一昔前のニューカッスルといえば、ノースイーストのクラブらしく荒々しい雰囲気を纏うプレイヤーが多数所属していた。キルクライン、アラン・スミス、コロッチーニ・・・しかしいつからだろう、スカッド全体をギュッと引き締められる、そんな選手が減ってしまったように思う。かつてケツバイアが看板を蹴散らしたように、ボウヤーとダイアーが試合中に殴り合いを披露したように、それを手本にしろとまでは言わないが、そこまでの熱を持ってプレーすることができる、そんな選手が今のチームには足りないのではなかろうか。
そしてその最後の1ピースこそ、マット・リッチーだと言えよう。90分間全力でピッチを駆け回り、叱咤激励を繰り返してくれる選手は他にいない。そしてそれがチームに良い影響を与えていると、信じたい。
現地サポーターの反応を見ていると、意外にも彼の放出を肯定する意見も多いことがわかる。実際に過去1年間、華やかなプレーを披露する他の選手と比較してリッチーを批判するような意見も多く見られてきた。30歳とピークを過ぎつつあることもあり、契約延長したばかりの今が高値で売れる最後のチャンスであると考える人もいるだろう。
しかし先ほども述べたとおり、彼のように華やかさこそないものの常に全力プレーを見せてくれる“功労者”タイプの選手は、本来マグパイズの哲学を象徴しているはずであり、クラブはリスペクトを払うべきである。まして、元々所属していたクラブへトレード要因として差し出すようなことが、あってはならない。
彼のプレースタイルにネガティブな意見を述べる現地サポーターが多いことは、ニューカッスルサポーターの若返りが進んでいることを感じさせる。
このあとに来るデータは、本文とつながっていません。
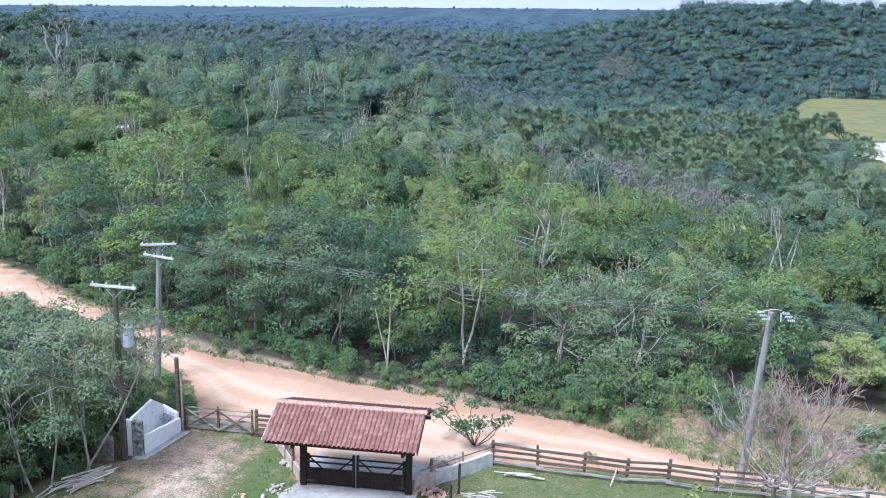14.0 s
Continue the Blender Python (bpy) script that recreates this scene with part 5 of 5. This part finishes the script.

巨額の資金を投資することが当たり前になったフットボール界において、泥臭いプレーを持ち味とする“いぶし銀”タイプに残された居場所は、今や少なくなってしまったのだ。
もし仮にリッチーを放出することになれば、左WBでプレーできるのがダメットのみになってしまう上、チームは精神的支柱を失うことにもなる。テイクオーバーが実現せず、補強も思うように進まないことが予想される今シーズンは、マグパイズにとって苦しい1年になることが目に見えているだけに、リッチーのような闘将こそ、チームのモチベーションを保ち残留へと導く最も重要なピースであるに違いない。ブルースを始めとするチームのトップが彼のこれまでの貢献を軽く見ているとしたら、それは大きな間違いだ。
ウィルソンの移籍は決まったわけでもないし、他のクラブも彼と交渉しているようなので、まだリッチーがこの夏にチームを去ると決まったわけではないのだが、昨年夏に続き彼のような選手が放出候補とされる(1年前にもストークへの移籍が報じられた)のは、それだけであまり気持ちがいいものではない。
リッチーは8月29日のバーンズリー戦にスタメン出場し、後半途中までプレーした。来週31歳を迎えるスコティッシュにとって、これが最後の白黒ユニフォーム姿にならないことを、願ってやまない。